[Start]

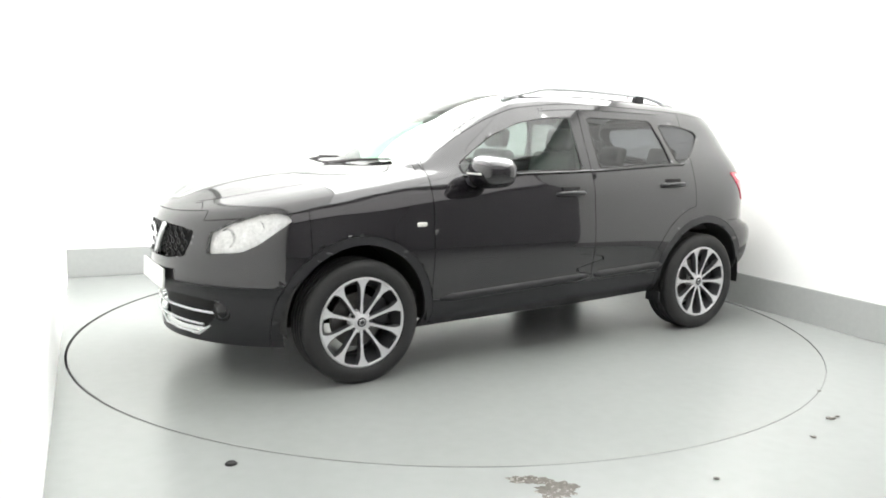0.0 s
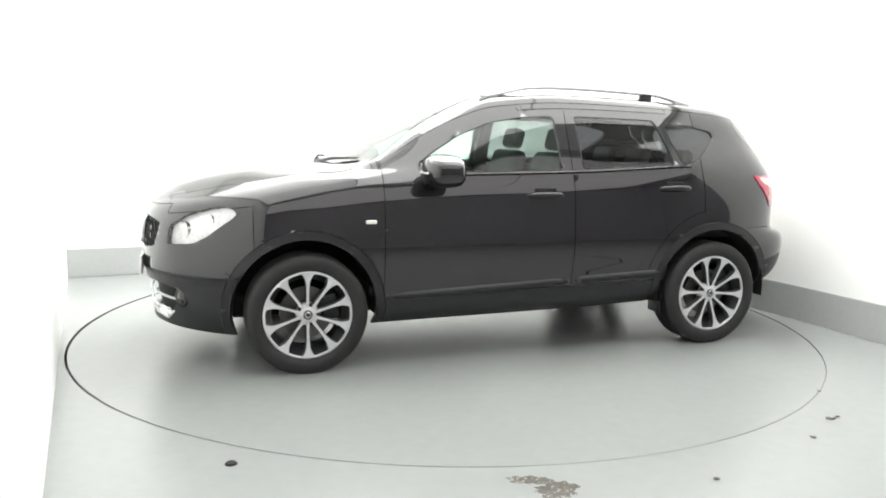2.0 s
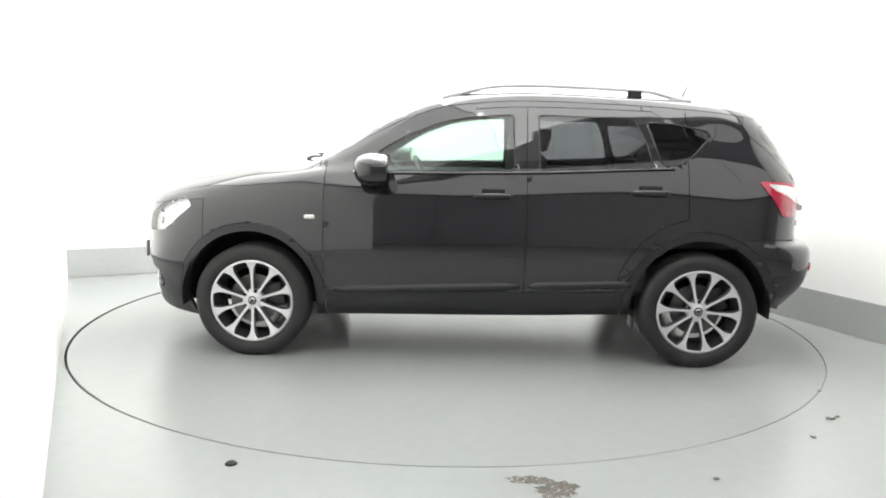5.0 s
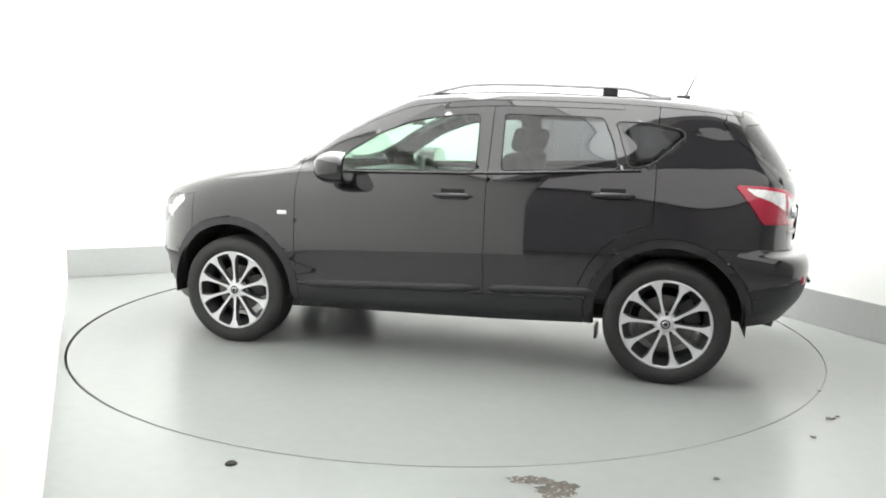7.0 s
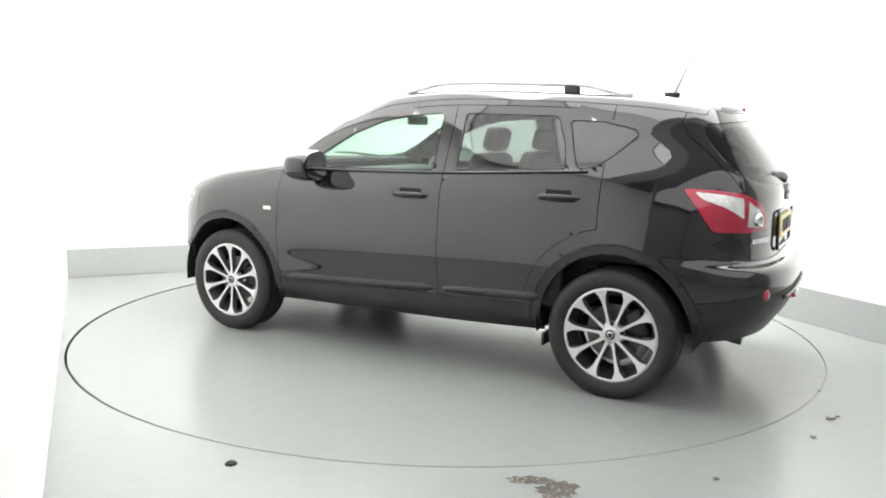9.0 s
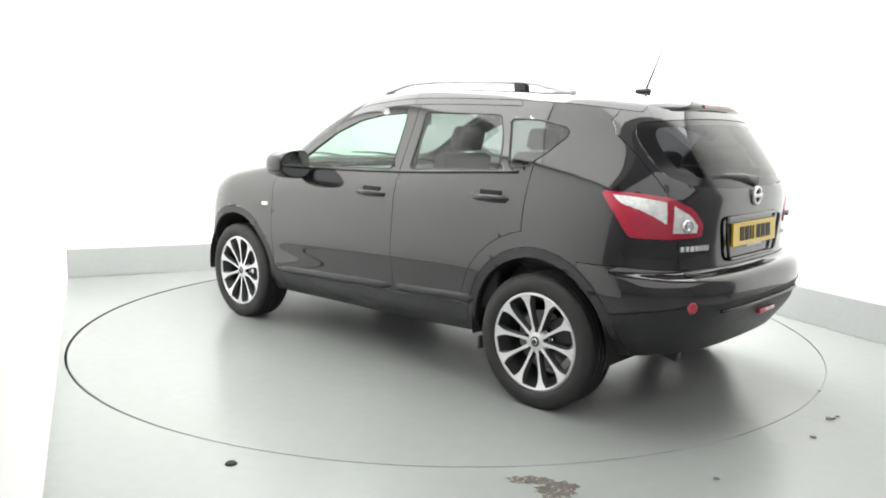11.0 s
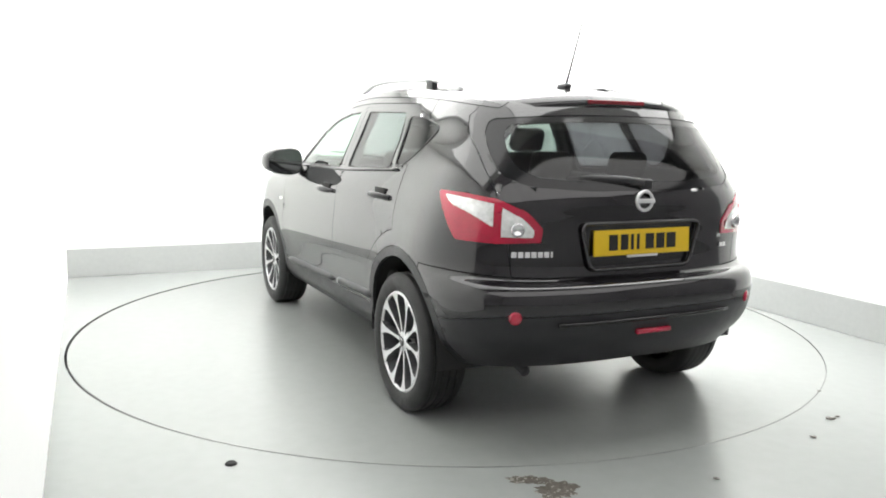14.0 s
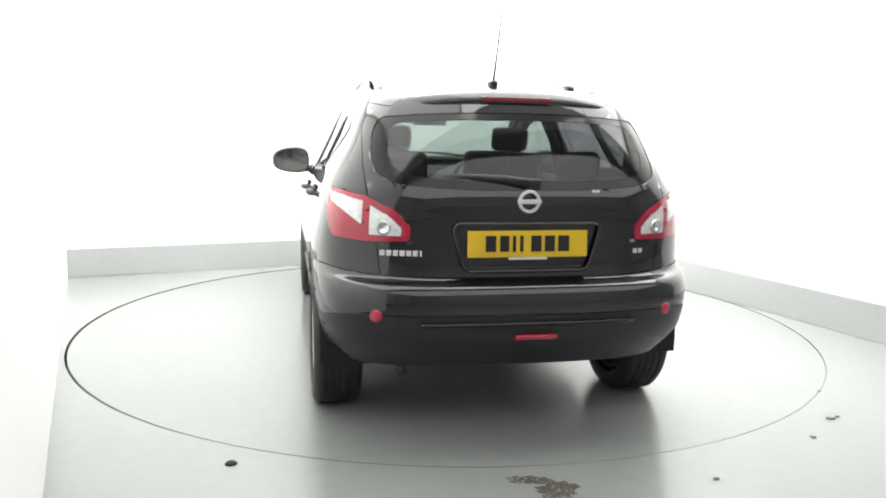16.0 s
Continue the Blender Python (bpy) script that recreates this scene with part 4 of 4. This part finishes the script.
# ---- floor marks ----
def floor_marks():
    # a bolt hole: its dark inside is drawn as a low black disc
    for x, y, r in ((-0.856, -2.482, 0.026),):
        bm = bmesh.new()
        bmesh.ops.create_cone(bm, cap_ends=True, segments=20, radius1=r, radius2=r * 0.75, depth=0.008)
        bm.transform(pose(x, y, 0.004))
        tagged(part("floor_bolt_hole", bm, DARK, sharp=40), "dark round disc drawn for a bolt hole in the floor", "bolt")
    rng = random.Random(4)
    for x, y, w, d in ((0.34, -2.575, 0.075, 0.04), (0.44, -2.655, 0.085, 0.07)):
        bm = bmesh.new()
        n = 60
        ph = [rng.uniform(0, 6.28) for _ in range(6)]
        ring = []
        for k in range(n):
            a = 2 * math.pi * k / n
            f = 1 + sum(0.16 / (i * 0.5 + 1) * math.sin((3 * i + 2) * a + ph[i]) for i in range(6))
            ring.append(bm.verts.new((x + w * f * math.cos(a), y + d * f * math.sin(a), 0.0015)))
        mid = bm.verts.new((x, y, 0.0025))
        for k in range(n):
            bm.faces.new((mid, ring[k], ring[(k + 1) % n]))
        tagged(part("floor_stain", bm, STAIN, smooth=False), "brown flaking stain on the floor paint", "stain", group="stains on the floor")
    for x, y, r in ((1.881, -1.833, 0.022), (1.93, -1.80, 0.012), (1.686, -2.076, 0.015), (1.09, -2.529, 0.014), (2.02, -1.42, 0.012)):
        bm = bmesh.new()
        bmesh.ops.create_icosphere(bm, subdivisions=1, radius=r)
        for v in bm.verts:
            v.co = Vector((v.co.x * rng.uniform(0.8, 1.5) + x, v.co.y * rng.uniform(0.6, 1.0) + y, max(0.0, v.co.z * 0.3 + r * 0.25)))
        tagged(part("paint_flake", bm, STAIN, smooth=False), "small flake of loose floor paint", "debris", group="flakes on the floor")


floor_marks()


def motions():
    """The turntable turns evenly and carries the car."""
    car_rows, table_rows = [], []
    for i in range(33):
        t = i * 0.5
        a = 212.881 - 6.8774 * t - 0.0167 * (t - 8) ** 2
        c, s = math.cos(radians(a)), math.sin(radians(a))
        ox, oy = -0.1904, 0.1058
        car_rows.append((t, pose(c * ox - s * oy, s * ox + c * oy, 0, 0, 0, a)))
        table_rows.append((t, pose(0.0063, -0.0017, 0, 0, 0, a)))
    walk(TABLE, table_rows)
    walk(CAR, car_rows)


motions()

[End]

■ Aim ■
Repeat the data exactly, dropping every picture it holds.

■ Solved problem ■
0.0 s
2.0 s
5.0 s
7.0 s
9.0 s
11.0 s
14.0 s
16.0 s
Continue the Blender Python (bpy) script that recreates this scene with part 4 of 4. This part finishes the script.
# ---- floor marks ----
def floor_marks():
    # a bolt hole: its dark inside is drawn as a low black disc
    for x, y, r in ((-0.856, -2.482, 0.026),):
        bm = bmesh.new()
        bmesh.ops.create_cone(bm, cap_ends=True, segments=20, radius1=r, radius2=r * 0.75, depth=0.008)
        bm.transform(pose(x, y, 0.004))
        tagged(part("floor_bolt_hole", bm, DARK, sharp=40), "dark round disc drawn for a bolt hole in the floor", "bolt")
    rng = random.Random(4)
    for x, y, w, d in ((0.34, -2.575, 0.075, 0.04), (0.44, -2.655, 0.085, 0.07)):
        bm = bmesh.new()
        n = 60
        ph = [rng.uniform(0, 6.28) for _ in range(6)]
        ring = []
        for k in range(n):
            a = 2 * math.pi * k / n
            f = 1 + sum(0.16 / (i * 0.5 + 1) * math.sin((3 * i + 2) * a + ph[i]) for i in range(6))
            ring.append(bm.verts.new((x + w * f * math.cos(a), y + d * f * math.sin(a), 0.0015)))
        mid = bm.verts.new((x, y, 0.0025))
        for k in range(n):
            bm.faces.new((mid, ring[k], ring[(k + 1) % n]))
        tagged(part("floor_stain", bm, STAIN, smooth=False), "brown flaking stain on the floor paint", "stain", group="stains on the floor")
    for x, y, r in ((1.881, -1.833, 0.022), (1.93, -1.80, 0.012), (1.686, -2.076, 0.015), (1.09, -2.529, 0.014), (2.02, -1.42, 0.012)):
        bm = bmesh.new()
        bmesh.ops.create_icosphere(bm, subdivisions=1, radius=r)
        for v in bm.verts:
            v.co = Vector((v.co.x * rng.uniform(0.8, 1.5) + x, v.co.y * rng.uniform(0.6, 1.0) + y, max(0.0, v.co.z * 0.3 + r * 0.25)))
        tagged(part("paint_flake", bm, STAIN, smooth=False), "small flake of loose floor paint", "debris", group="flakes on the floor")


floor_marks()


def motions():
    """The turntable turns evenly and carries the car."""
    car_rows, table_rows = [], []
    for i in range(33):
        t = i * 0.5
        a = 212.881 - 6.8774 * t - 0.0167 * (t - 8) ** 2
        c, s = math.cos(radians(a)), math.sin(radians(a))
        ox, oy = -0.1904, 0.1058
        car_rows.append((t, pose(c * ox - s * oy, s * ox + c * oy, 0, 0, 0, a)))
        table_rows.append((t, pose(0.0063, -0.0017, 0, 0, 0, a)))
    walk(TABLE, table_rows)
    walk(CAR, car_rows)


motions()